In the 1841 English Census I found James Fletcher (Indexed as a Janet Fletcher)
a painter, with daughter Mary age nine living in Liverpool.  They are living  with another family named Scholey.     I beleive Frances Amelia who is about thirteen is working as a servant in another household. 
When Mary and Frances Amelia leave for America in 1852 it's a possibility their father James is still living.     

Next post:  Thomas and John's families who were left behind in England. 

Renée


Thursday, October 11, 2012

The families left behind in England

     Before taking the Hepworth/Fletcher families across the plains towards the Great Salt Lake Territory I decided to do more research in England on their families.    
Marriage record for Samuel Fletcher and Anne Jackson
19 Apr 1804  St. Annes, Liverpool, Lancashire, England
       In my search I  was very pleased to find a marriage record of Mary's and Francis Amelia's paternal grandparents! My fourth great-grandparents. 
     This is the year of 1804.  And, this is the  actual digital image out of the Liverpool, Lancashire, England record book of marriages posted on Ancestry.com. Couples were usually married in the bride's parish and in the case it is the parish of Richmond St.
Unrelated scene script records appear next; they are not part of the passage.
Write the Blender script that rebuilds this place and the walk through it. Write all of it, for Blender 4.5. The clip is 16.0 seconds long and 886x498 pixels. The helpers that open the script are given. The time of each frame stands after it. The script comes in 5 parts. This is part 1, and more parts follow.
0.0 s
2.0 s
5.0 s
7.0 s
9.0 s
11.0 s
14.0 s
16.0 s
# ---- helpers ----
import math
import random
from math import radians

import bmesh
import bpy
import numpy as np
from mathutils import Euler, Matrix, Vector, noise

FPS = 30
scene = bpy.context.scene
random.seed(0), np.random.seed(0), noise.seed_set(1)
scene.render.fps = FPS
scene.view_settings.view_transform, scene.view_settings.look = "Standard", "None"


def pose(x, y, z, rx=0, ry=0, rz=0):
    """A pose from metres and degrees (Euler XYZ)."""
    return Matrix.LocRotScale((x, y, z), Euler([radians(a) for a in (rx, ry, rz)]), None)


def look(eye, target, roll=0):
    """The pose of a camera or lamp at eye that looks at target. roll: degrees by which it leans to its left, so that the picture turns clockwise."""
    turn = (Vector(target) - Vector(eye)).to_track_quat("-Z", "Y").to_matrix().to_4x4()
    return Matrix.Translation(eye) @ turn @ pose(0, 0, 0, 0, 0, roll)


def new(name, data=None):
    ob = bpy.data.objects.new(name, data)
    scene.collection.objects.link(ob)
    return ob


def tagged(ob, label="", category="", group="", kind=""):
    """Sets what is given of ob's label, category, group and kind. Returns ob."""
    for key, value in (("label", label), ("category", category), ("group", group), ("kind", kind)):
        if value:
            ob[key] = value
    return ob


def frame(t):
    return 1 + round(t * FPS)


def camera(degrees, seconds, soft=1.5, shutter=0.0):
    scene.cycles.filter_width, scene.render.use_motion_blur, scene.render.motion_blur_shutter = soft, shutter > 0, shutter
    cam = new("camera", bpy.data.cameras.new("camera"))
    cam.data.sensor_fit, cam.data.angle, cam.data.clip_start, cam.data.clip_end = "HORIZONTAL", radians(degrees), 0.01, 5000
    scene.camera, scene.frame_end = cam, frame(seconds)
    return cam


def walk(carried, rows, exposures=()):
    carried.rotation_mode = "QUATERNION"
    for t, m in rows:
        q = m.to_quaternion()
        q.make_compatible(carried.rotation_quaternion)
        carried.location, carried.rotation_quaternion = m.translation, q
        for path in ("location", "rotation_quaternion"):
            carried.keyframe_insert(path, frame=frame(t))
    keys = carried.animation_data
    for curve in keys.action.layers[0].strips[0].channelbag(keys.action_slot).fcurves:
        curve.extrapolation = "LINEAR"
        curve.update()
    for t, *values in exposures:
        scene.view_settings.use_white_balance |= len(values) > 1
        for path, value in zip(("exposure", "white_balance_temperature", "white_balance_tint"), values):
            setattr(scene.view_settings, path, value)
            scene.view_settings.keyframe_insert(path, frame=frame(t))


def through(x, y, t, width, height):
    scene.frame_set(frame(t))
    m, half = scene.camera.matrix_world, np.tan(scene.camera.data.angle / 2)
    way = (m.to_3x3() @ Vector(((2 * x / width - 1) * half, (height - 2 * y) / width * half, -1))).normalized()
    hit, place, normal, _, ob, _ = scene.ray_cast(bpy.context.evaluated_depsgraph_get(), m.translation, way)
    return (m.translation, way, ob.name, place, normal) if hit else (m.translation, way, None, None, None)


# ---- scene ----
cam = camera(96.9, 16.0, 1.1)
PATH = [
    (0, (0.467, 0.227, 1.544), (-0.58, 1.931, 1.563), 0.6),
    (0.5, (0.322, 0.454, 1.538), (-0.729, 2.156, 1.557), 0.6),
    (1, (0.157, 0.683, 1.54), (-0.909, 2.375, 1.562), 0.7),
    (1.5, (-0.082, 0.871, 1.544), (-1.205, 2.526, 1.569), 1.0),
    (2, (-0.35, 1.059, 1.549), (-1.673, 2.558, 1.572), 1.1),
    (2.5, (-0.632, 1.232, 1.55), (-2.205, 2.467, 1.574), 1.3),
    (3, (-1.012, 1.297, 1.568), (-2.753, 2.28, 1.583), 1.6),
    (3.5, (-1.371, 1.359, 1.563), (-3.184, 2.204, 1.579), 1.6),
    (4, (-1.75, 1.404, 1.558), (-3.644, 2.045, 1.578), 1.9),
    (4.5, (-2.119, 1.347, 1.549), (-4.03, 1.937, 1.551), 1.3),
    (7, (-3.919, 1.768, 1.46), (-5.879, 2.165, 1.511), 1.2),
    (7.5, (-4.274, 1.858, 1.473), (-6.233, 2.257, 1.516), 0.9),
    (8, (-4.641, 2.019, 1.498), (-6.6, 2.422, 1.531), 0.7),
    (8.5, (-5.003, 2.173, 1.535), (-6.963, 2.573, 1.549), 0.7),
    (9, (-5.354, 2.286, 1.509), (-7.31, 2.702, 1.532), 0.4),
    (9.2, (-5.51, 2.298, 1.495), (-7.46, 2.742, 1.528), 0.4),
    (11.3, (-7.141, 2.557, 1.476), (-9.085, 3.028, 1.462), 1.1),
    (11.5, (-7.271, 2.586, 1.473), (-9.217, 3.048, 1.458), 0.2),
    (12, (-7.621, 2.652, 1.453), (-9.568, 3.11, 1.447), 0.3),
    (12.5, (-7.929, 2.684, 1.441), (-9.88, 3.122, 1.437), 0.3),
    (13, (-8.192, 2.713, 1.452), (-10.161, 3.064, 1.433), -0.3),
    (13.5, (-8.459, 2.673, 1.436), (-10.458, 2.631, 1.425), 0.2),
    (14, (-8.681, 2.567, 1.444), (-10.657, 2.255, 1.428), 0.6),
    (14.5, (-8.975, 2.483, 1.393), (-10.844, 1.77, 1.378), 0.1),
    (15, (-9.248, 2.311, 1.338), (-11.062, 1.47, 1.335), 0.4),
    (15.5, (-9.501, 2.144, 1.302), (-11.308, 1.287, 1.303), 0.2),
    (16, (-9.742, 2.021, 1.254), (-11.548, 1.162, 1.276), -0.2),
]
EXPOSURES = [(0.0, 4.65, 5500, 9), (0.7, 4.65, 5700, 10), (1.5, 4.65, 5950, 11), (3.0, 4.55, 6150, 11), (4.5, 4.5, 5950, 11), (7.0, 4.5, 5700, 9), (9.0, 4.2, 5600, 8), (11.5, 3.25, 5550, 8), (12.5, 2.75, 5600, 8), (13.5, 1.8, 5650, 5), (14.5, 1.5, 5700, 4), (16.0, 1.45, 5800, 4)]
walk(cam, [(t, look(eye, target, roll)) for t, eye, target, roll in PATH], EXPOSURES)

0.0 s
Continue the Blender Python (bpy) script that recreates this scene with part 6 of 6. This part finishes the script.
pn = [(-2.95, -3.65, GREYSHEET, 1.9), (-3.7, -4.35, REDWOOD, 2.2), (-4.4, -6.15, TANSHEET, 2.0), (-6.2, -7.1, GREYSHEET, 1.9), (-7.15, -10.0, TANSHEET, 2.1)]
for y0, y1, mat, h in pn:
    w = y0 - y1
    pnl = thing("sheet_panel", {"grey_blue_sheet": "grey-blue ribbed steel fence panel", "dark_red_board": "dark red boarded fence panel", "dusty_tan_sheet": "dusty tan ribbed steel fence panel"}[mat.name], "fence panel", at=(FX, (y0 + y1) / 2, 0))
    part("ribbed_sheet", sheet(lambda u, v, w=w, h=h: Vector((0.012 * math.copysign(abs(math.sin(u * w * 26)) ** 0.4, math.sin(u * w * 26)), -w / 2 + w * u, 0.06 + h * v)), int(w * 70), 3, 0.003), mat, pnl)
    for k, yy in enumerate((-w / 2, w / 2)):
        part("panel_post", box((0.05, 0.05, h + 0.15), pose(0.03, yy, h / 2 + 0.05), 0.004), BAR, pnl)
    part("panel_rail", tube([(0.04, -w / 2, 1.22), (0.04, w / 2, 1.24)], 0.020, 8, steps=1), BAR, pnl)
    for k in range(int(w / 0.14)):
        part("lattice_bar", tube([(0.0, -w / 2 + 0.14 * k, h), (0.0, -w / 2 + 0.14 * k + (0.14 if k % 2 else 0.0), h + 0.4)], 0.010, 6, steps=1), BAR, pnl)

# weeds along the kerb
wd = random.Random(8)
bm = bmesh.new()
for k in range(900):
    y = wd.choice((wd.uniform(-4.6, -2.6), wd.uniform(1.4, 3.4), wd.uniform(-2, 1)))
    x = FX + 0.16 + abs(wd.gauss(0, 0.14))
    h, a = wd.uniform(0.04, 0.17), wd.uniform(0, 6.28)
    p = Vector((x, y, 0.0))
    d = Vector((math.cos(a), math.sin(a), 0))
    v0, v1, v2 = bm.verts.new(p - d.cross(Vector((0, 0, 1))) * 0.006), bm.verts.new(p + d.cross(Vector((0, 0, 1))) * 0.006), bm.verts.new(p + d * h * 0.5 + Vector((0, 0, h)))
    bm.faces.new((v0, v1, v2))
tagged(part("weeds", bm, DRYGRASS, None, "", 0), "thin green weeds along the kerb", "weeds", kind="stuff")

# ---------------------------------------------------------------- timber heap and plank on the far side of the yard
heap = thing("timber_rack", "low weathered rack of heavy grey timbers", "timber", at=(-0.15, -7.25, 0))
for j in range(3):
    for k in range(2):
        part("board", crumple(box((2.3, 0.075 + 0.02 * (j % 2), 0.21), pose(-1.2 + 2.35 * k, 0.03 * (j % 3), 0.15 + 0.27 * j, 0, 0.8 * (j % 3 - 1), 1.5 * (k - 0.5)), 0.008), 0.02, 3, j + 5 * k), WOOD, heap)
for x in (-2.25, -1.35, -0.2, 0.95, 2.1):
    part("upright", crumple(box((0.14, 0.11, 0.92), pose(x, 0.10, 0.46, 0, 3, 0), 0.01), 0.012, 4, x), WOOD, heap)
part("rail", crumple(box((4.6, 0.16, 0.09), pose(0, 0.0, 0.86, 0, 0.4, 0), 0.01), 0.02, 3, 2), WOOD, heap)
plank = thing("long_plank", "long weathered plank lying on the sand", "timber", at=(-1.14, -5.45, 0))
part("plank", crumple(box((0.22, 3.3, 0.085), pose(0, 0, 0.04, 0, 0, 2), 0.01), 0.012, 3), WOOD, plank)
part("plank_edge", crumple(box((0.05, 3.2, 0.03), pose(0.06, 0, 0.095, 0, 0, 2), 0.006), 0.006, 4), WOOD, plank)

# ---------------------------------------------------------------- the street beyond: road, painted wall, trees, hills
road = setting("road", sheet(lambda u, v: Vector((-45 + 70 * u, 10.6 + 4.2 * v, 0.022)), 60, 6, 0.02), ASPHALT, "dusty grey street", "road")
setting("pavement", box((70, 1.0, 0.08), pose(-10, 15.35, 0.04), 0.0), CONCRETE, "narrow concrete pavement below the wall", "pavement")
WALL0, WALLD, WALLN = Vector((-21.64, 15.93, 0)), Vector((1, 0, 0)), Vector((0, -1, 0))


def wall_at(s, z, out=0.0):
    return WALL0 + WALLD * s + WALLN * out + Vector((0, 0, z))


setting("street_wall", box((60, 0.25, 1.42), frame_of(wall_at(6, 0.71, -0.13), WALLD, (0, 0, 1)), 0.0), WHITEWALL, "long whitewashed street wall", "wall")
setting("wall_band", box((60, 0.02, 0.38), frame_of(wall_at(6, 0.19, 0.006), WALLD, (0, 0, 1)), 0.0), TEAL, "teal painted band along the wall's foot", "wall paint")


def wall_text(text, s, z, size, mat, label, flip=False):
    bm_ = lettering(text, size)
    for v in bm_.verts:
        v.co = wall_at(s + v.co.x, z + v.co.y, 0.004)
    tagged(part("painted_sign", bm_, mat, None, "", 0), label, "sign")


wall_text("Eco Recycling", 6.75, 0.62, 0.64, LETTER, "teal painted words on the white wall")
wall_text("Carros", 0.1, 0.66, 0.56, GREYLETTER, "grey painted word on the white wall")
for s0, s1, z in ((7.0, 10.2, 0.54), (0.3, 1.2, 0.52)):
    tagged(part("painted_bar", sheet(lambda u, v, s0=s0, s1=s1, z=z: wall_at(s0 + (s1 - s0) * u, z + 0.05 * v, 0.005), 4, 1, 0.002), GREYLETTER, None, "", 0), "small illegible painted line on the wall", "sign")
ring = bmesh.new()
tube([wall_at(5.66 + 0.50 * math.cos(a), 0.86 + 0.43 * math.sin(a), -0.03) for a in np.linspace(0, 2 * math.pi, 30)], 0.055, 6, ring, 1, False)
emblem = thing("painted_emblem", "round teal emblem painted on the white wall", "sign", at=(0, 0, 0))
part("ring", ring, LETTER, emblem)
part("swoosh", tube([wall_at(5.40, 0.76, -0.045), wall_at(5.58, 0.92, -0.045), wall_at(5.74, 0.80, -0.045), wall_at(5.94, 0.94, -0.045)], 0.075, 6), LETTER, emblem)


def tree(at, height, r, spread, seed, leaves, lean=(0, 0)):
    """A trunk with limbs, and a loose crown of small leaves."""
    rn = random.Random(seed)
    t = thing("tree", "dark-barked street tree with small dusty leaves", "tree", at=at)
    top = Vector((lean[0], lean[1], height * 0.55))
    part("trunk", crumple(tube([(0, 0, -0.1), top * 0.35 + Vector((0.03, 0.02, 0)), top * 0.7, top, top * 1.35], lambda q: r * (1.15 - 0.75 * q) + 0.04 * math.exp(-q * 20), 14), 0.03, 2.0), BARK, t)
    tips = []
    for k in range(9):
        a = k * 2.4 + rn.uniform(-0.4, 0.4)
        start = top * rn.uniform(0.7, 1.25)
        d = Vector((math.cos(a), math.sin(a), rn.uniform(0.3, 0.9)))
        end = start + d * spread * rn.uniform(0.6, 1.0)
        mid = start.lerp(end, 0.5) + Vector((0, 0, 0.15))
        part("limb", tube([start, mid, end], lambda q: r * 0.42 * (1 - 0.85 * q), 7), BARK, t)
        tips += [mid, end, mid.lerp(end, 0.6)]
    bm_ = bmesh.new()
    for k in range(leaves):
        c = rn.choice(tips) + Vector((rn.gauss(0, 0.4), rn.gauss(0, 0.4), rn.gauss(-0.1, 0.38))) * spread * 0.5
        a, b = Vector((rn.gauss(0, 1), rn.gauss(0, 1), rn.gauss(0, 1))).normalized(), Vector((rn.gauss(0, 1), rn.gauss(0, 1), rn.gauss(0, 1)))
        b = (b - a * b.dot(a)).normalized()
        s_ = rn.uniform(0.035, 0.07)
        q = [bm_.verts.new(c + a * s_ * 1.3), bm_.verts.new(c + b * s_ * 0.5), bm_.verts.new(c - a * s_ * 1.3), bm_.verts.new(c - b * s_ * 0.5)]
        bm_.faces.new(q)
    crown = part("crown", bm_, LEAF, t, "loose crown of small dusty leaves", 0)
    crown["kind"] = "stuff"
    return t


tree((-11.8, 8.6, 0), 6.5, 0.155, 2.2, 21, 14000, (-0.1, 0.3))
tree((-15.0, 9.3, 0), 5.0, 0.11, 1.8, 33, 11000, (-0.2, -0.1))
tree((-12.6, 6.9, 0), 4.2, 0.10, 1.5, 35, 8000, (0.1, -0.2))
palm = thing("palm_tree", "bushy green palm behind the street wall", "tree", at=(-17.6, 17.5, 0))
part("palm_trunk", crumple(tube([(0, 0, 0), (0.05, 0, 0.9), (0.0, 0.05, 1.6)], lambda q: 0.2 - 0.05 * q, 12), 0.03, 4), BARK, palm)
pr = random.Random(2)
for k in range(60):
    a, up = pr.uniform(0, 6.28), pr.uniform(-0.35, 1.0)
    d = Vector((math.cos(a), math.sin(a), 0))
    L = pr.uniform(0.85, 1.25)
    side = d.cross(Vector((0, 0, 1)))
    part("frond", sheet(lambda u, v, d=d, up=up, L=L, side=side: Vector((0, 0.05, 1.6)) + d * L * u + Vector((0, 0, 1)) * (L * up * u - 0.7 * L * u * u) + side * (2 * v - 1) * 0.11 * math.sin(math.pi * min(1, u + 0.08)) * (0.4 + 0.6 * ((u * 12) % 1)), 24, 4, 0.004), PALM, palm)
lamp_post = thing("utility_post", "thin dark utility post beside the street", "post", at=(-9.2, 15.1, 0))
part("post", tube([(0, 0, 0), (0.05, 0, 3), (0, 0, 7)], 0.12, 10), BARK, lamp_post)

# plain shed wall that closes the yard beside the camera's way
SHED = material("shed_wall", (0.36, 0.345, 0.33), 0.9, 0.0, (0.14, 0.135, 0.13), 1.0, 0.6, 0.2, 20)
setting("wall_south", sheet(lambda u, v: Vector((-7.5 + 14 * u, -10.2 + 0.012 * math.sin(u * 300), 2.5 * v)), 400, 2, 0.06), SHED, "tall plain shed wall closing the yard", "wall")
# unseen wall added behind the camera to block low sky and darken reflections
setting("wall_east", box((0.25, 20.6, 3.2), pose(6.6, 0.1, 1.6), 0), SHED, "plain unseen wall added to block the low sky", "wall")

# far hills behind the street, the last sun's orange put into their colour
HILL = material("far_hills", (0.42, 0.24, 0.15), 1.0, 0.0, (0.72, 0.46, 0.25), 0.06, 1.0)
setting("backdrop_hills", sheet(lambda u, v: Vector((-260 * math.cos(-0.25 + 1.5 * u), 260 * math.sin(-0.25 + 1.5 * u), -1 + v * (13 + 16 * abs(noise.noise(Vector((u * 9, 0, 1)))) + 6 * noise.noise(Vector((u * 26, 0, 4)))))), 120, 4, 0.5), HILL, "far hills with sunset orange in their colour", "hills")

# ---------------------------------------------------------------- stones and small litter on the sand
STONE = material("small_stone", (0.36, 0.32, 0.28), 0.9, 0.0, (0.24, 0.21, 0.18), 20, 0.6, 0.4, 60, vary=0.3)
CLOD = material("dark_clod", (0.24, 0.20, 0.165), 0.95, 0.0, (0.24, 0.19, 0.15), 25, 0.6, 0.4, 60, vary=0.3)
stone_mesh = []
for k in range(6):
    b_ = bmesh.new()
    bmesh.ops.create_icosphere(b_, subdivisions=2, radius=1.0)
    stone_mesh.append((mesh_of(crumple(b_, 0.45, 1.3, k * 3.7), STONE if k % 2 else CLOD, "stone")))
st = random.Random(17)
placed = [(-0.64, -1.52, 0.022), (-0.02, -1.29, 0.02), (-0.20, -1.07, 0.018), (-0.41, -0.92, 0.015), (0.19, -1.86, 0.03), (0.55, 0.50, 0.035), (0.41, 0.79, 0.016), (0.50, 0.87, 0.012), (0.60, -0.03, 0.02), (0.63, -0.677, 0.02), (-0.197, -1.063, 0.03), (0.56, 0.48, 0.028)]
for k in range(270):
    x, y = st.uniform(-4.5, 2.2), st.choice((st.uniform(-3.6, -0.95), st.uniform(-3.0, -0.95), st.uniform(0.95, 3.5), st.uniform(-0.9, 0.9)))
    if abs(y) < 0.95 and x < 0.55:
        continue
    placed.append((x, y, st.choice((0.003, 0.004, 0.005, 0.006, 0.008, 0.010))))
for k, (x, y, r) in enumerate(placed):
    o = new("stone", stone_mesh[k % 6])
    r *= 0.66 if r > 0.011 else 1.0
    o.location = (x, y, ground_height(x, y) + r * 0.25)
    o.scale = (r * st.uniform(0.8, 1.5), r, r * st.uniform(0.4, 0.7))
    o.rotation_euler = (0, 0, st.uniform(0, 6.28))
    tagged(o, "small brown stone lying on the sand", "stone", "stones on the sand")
Anne.
     It reads like this;
Samuel Fletcher of the parish of Liverpool, Cabinet Maker and Anne Jackson of the same parish, Widow, married in this Church by Licence this Nineteenth Day of April in the year One Thousand Eight Hundred and four by me Wm Blundell Minst. 
     This marriage was solemnized between us,
                                                                             Samuel Fletcher
                                                    the mark x of Anne Jackson
       In the Presence of Tho' Holden

   Notice the signature of 'Samuel Fletcher;" beautiful and notes that he is educated where Anne cannot write and more than likely cannot read.  
     Sam is a cabinet maker which is very important in research; there are lots of Samuel Fletcher's but, maybe only one that is a cabinet maker which would be 'my guy.'  Anne is recorded as a widow which makes me wonder; is her maiden name 'Jackson' or is this her last marriage name?
(I'm thinking it is her maiden name, yet to be proven)
     Sadly, I cannot find them in the 1841 England Census.  I even sent this information to my friend Tony in England.  Tony knows his stuff in genealogy research and he could not find them in the 1841 Census either.    It's most likely neither are alive in 1841.  Guessing they were in their  twenties or older when they married they would be in their  fifties or early sixties in 1841 when life expectancy was only in peoples early forties.